#### Requirements:
Without the images, write out the whole listing exactly.

#### Material:

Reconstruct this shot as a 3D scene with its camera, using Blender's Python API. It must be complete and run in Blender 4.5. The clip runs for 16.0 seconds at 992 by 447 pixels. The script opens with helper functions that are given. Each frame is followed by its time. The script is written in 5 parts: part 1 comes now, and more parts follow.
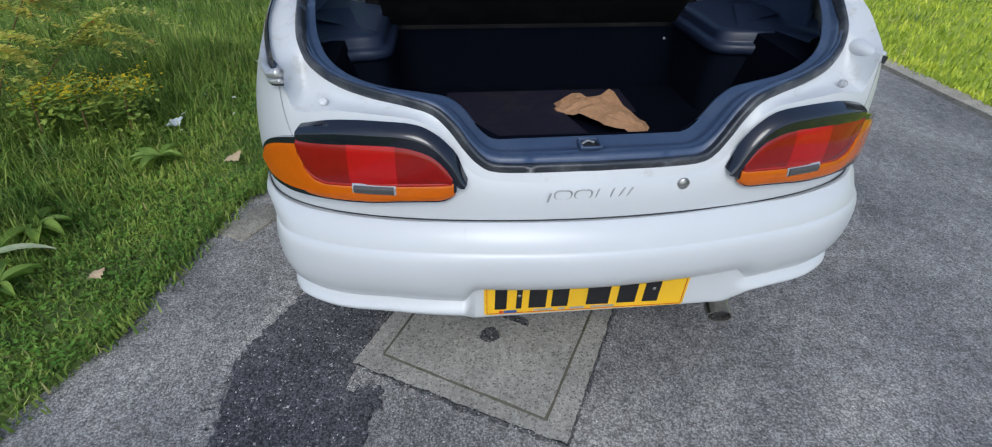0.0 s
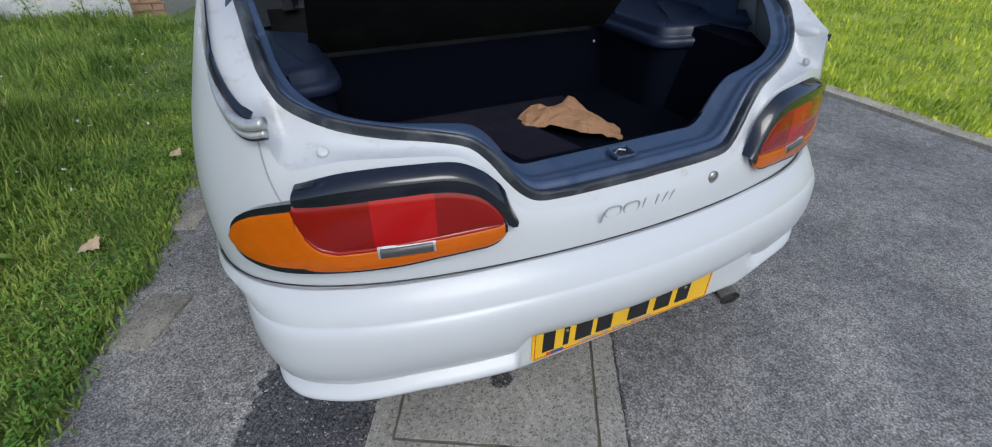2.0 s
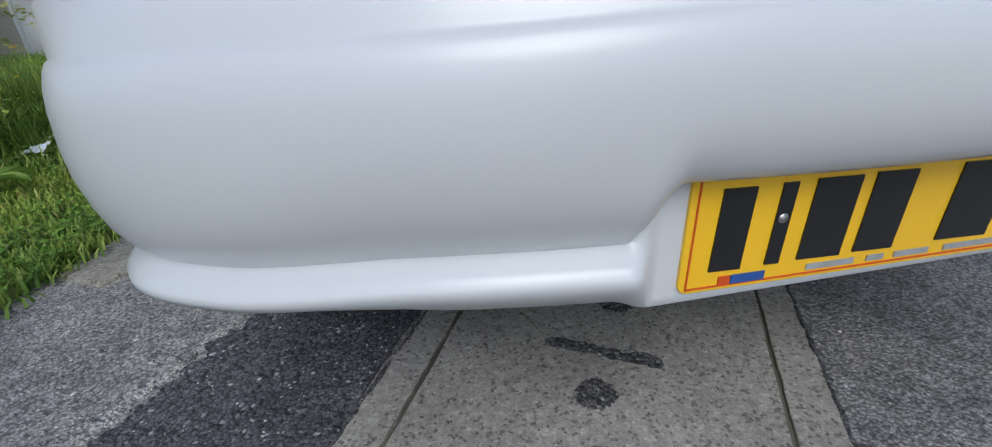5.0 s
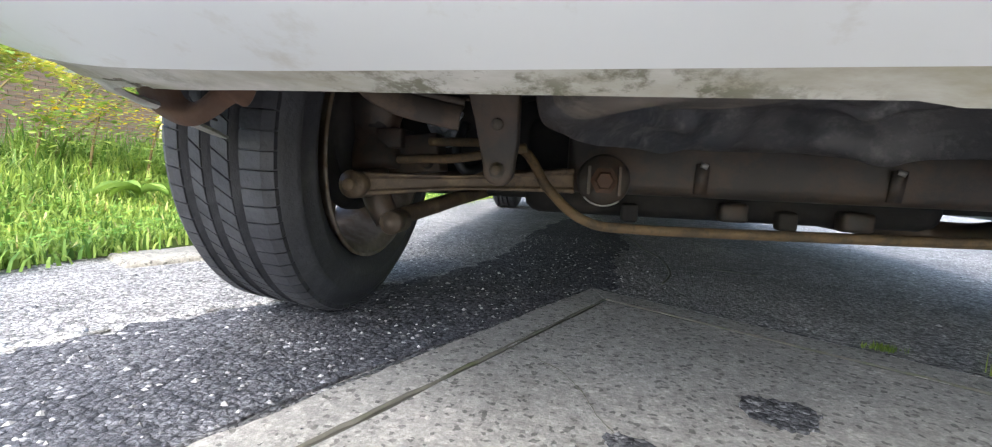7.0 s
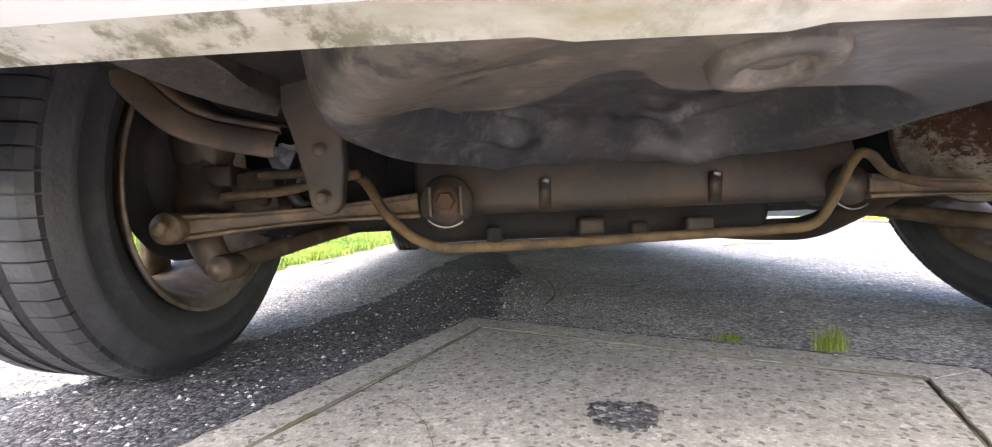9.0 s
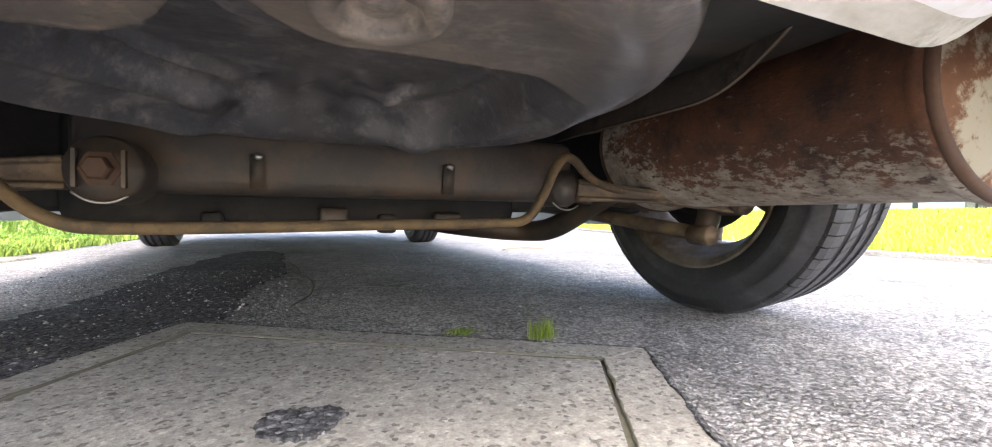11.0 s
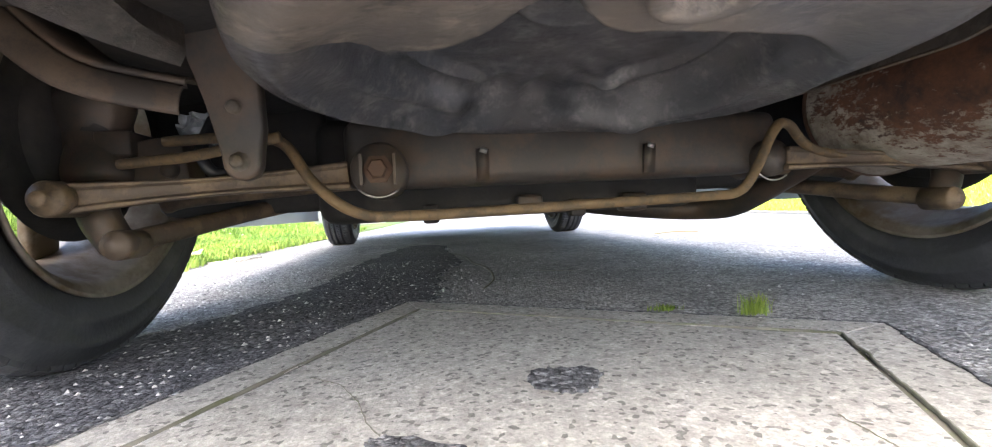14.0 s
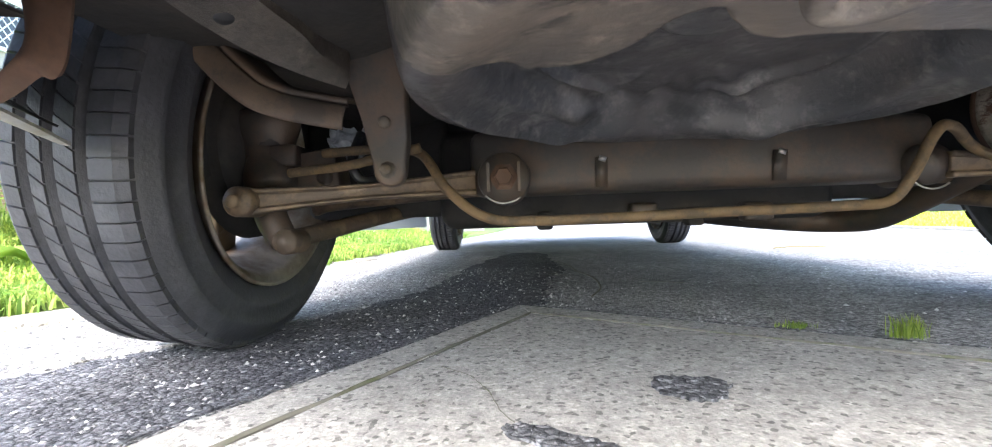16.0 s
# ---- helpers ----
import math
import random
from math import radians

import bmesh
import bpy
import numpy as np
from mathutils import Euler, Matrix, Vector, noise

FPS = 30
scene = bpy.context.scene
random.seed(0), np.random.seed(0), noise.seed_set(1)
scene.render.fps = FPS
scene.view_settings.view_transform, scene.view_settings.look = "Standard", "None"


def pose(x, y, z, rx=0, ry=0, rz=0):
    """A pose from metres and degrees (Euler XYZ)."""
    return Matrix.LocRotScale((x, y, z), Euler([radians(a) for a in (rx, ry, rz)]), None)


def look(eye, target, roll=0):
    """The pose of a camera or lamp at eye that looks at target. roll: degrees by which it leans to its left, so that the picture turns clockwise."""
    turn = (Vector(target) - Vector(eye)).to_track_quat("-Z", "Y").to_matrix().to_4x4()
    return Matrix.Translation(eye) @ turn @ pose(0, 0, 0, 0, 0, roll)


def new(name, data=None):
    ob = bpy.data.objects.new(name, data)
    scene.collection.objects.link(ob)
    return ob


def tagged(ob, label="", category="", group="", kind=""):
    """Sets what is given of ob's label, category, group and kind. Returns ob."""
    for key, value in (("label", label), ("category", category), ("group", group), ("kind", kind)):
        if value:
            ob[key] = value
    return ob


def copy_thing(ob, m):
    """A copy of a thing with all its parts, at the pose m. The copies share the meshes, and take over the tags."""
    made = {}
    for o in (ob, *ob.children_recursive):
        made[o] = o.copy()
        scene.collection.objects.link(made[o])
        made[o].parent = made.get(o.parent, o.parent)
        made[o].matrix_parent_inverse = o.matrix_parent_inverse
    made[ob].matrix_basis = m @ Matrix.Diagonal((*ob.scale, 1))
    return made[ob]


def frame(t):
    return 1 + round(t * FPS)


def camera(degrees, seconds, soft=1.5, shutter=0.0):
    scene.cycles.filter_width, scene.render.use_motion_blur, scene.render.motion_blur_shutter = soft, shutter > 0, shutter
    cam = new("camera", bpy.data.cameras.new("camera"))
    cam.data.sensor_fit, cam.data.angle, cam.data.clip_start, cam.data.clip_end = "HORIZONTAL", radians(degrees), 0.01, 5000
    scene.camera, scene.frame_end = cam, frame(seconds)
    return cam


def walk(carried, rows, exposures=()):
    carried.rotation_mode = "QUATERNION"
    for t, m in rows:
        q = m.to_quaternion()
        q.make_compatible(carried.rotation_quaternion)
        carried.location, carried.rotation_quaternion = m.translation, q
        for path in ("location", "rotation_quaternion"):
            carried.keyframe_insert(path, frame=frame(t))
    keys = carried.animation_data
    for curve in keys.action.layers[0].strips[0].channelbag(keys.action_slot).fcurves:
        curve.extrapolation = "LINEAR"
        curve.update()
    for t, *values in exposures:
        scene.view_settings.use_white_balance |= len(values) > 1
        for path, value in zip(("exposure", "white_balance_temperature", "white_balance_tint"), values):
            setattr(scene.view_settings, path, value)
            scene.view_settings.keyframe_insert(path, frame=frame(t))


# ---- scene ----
cam = camera(92.8, 16.0, soft=1.1)
PATH = [
    (0, (-0.311, -0.826, 1.232), (-0.159, 0.774, 0.041), 0.7),
    (0.5, (-0.437, -0.679, 1.251), (-0.315, 0.957, 0.106), -2.2),
    (1, (-0.523, -0.604, 1.238), (-0.11, 1.005, 0.123), -3.3),
    (1.5, (-0.615, -0.59, 1.22), (0.085, 0.909, 0.097), -0.4),
    (2, (-0.629, -0.599, 1.182), (0.072, 0.896, 0.053), 0.3),
    (2.5, (-0.668, -0.539, 1.064), (0.046, 0.951, -0.063), 0.9),
    (3, (-0.674, -0.487, 0.912), (0.043, 1.003, -0.213), 2.0),
    (3.5, (-0.65, -0.471, 0.76), (-0.033, 1.09, -0.328), 0.3),
    (3.7, (-0.647, -0.477, 0.724), (-0.085, 1.153, -0.29), -0.5),
    (5.8, (-0.332, -0.214, 0.433), (-0.3, 1.648, -0.296), -0.9),
    (6, (-0.314, -0.206, 0.387), (-0.409, 1.68, -0.27), -0.3),
    (6.5, (-0.314, -0.112, 0.267), (-0.63, 1.797, -0.238), -1.0),
    (7, (-0.308, -0.042, 0.224), (-0.616, 1.922, 0.008), 2.4),
    (7.5, (-0.296, -0.044, 0.235), (-0.613, 1.925, 0.092), -0.3),
    (8, (-0.282, -0.031, 0.206), (-0.587, 1.941, 0.075), -1.4),
    (8.5, (-0.259, -0.025, 0.208), (-0.437, 1.966, 0.158), -2.1),
    (9, (-0.22, -0.013, 0.2), (-0.176, 1.986, 0.162), -2.5),
    (9.5, (-0.187, 0.0, 0.185), (0.2, 1.962, 0.159), -0.8),
    (10, (-0.154, 0.007, 0.181), (0.442, 1.916, 0.159), -0.5),
    (10.2, (-0.142, 0.007, 0.184), (0.51, 1.898, 0.159), -0.3),
    (12.5, (-0.08, 0.014, 0.161), (0.894, 1.759, 0.103), -0.2),
    (13, (-0.089, 0.017, 0.164), (0.922, 1.741, 0.096), -0.9),
    (13.5, (-0.158, 0.025, 0.153), (0.561, 1.891, 0.092), -1.5),
    (14, (-0.218, 0.007, 0.165), (0.081, 1.984, 0.106), -3.0),
    (14.5, (-0.244, -0.004, 0.162), (-0.167, 1.994, 0.117), -3.1),
    (15, (-0.255, -0.018, 0.162), (-0.277, 1.982, 0.128), -2.5),
    (15.5, (-0.261, -0.019, 0.16), (-0.355, 1.979, 0.145), -1.9),
    (16, (-0.25, -0.015, 0.162), (-0.35, 1.983, 0.16), -2.0),
]
EXPOSURES = [(0, 0.0, 5800, 6), (0.6, 0.02, 5800, 6), (1.0, 0.18, 5800, 6), (1.5, -0.01, 5850, 6.5), (3.7, -0.14, 5900, 7.5), (5.8, -0.12, 5750, 7), (6.1, 0.33, 5850, 8), (6.5, 1.34, 6000, 11), (7, 2.16, 6100, 9), (8, 2.3, 6300, 12), (9, 3.0, 6700, 16), (10.2, 3.12, 6700, 16), (12.3, 2.17, 6500, 12), (13, 2.22, 6500, 12), (13.5, 2.34, 6500, 12), (14, 3.06, 6400, 12), (15, 3.11, 6300, 11), (16, 3.10, 6200, 10)]
walk(cam, [(t, look(eye, target, roll)) for t, eye, target, roll in PATH], EXPOSURES)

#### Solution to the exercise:
Reconstruct this shot as a 3D scene with its camera, using Blender's Python API. It must be complete and run in Blender 4.5. The clip runs for 16.0 seconds at 992 by 447 pixels. The script opens with helper functions that are given. Each frame is followed by its time. The script is written in 5 parts: part 1 comes now, and more parts follow.
0.0 s
2.0 s
5.0 s
7.0 s
9.0 s
11.0 s
14.0 s
16.0 s
# ---- helpers ----
import math
import random
from math import radians

import bmesh
import bpy
import numpy as np
from mathutils import Euler, Matrix, Vector, noise

FPS = 30
scene = bpy.context.scene
random.seed(0), np.random.seed(0), noise.seed_set(1)
scene.render.fps = FPS
scene.view_settings.view_transform, scene.view_settings.look = "Standard", "None"


def pose(x, y, z, rx=0, ry=0, rz=0):
    """A pose from metres and degrees (Euler XYZ)."""
    return Matrix.LocRotScale((x, y, z), Euler([radians(a) for a in (rx, ry, rz)]), None)


def look(eye, target, roll=0):
    """The pose of a camera or lamp at eye that looks at target. roll: degrees by which it leans to its left, so that the picture turns clockwise."""
    turn = (Vector(target) - Vector(eye)).to_track_quat("-Z", "Y").to_matrix().to_4x4()
    return Matrix.Translation(eye) @ turn @ pose(0, 0, 0, 0, 0, roll)


def new(name, data=None):
    ob = bpy.data.objects.new(name, data)
    scene.collection.objects.link(ob)
    return ob


def tagged(ob, label="", category="", group="", kind=""):
    """Sets what is given of ob's label, category, group and kind. Returns ob."""
    for key, value in (("label", label), ("category", category), ("group", group), ("kind", kind)):
        if value:
            ob[key] = value
    return ob


def copy_thing(ob, m):
    """A copy of a thing with all its parts, at the pose m. The copies share the meshes, and take over the tags."""
    made = {}
    for o in (ob, *ob.children_recursive):
        made[o] = o.copy()
        scene.collection.objects.link(made[o])
        made[o].parent = made.get(o.parent, o.parent)
        made[o].matrix_parent_inverse = o.matrix_parent_inverse
    made[ob].matrix_basis = m @ Matrix.Diagonal((*ob.scale, 1))
    return made[ob]


def frame(t):
    return 1 + round(t * FPS)


def camera(degrees, seconds, soft=1.5, shutter=0.0):
    scene.cycles.filter_width, scene.render.use_motion_blur, scene.render.motion_blur_shutter = soft, shutter > 0, shutter
    cam = new("camera", bpy.data.cameras.new("camera"))
    cam.data.sensor_fit, cam.data.angle, cam.data.clip_start, cam.data.clip_end = "HORIZONTAL", radians(degrees), 0.01, 5000
    scene.camera, scene.frame_end = cam, frame(seconds)
    return cam


def walk(carried, rows, exposures=()):
    carried.rotation_mode = "QUATERNION"
    for t, m in rows:
        q = m.to_quaternion()
        q.make_compatible(carried.rotation_quaternion)
        carried.location, carried.rotation_quaternion = m.translation, q
        for path in ("location", "rotation_quaternion"):
            carried.keyframe_insert(path, frame=frame(t))
    keys = carried.animation_data
    for curve in keys.action.layers[0].strips[0].channelbag(keys.action_slot).fcurves:
        curve.extrapolation = "LINEAR"
        curve.update()
    for t, *values in exposures:
        scene.view_settings.use_white_balance |= len(values) > 1
        for path, value in zip(("exposure", "white_balance_temperature", "white_balance_tint"), values):
            setattr(scene.view_settings, path, value)
            scene.view_settings.keyframe_insert(path, frame=frame(t))


# ---- scene ----
cam = camera(92.8, 16.0, soft=1.1)
PATH = [
    (0, (-0.311, -0.826, 1.232), (-0.159, 0.774, 0.041), 0.7),
    (0.5, (-0.437, -0.679, 1.251), (-0.315, 0.957, 0.106), -2.2),
    (1, (-0.523, -0.604, 1.238), (-0.11, 1.005, 0.123), -3.3),
    (1.5, (-0.615, -0.59, 1.22), (0.085, 0.909, 0.097), -0.4),
    (2, (-0.629, -0.599, 1.182), (0.072, 0.896, 0.053), 0.3),
    (2.5, (-0.668, -0.539, 1.064), (0.046, 0.951, -0.063), 0.9),
    (3, (-0.674, -0.487, 0.912), (0.043, 1.003, -0.213), 2.0),
    (3.5, (-0.65, -0.471, 0.76), (-0.033, 1.09, -0.328), 0.3),
    (3.7, (-0.647, -0.477, 0.724), (-0.085, 1.153, -0.29), -0.5),
    (5.8, (-0.332, -0.214, 0.433), (-0.3, 1.648, -0.296), -0.9),
    (6, (-0.314, -0.206, 0.387), (-0.409, 1.68, -0.27), -0.3),
    (6.5, (-0.314, -0.112, 0.267), (-0.63, 1.797, -0.238), -1.0),
    (7, (-0.308, -0.042, 0.224), (-0.616, 1.922, 0.008), 2.4),
    (7.5, (-0.296, -0.044, 0.235), (-0.613, 1.925, 0.092), -0.3),
    (8, (-0.282, -0.031, 0.206), (-0.587, 1.941, 0.075), -1.4),
    (8.5, (-0.259, -0.025, 0.208), (-0.437, 1.966, 0.158), -2.1),
    (9, (-0.22, -0.013, 0.2), (-0.176, 1.986, 0.162), -2.5),
    (9.5, (-0.187, 0.0, 0.185), (0.2, 1.962, 0.159), -0.8),
    (10, (-0.154, 0.007, 0.181), (0.442, 1.916, 0.159), -0.5),
    (10.2, (-0.142, 0.007, 0.184), (0.51, 1.898, 0.159), -0.3),
    (12.5, (-0.08, 0.014, 0.161), (0.894, 1.759, 0.103), -0.2),
    (13, (-0.089, 0.017, 0.164), (0.922, 1.741, 0.096), -0.9),
    (13.5, (-0.158, 0.025, 0.153), (0.561, 1.891, 0.092), -1.5),
    (14, (-0.218, 0.007, 0.165), (0.081, 1.984, 0.106), -3.0),
    (14.5, (-0.244, -0.004, 0.162), (-0.167, 1.994, 0.117), -3.1),
    (15, (-0.255, -0.018, 0.162), (-0.277, 1.982, 0.128), -2.5),
    (15.5, (-0.261, -0.019, 0.16), (-0.355, 1.979, 0.145), -1.9),
    (16, (-0.25, -0.015, 0.162), (-0.35, 1.983, 0.16), -2.0),
]
EXPOSURES = [(0, 0.0, 5800, 6), (0.6, 0.02, 5800, 6), (1.0, 0.18, 5800, 6), (1.5, -0.01, 5850, 6.5), (3.7, -0.14, 5900, 7.5), (5.8, -0.12, 5750, 7), (6.1, 0.33, 5850, 8), (6.5, 1.34, 6000, 11), (7, 2.16, 6100, 9), (8, 2.3, 6300, 12), (9, 3.0, 6700, 16), (10.2, 3.12, 6700, 16), (12.3, 2.17, 6500, 12), (13, 2.22, 6500, 12), (13.5, 2.34, 6500, 12), (14, 3.06, 6400, 12), (15, 3.11, 6300, 11), (16, 3.10, 6200, 10)]
walk(cam, [(t, look(eye, target, roll)) for t, eye, target, roll in PATH], EXPOSURES)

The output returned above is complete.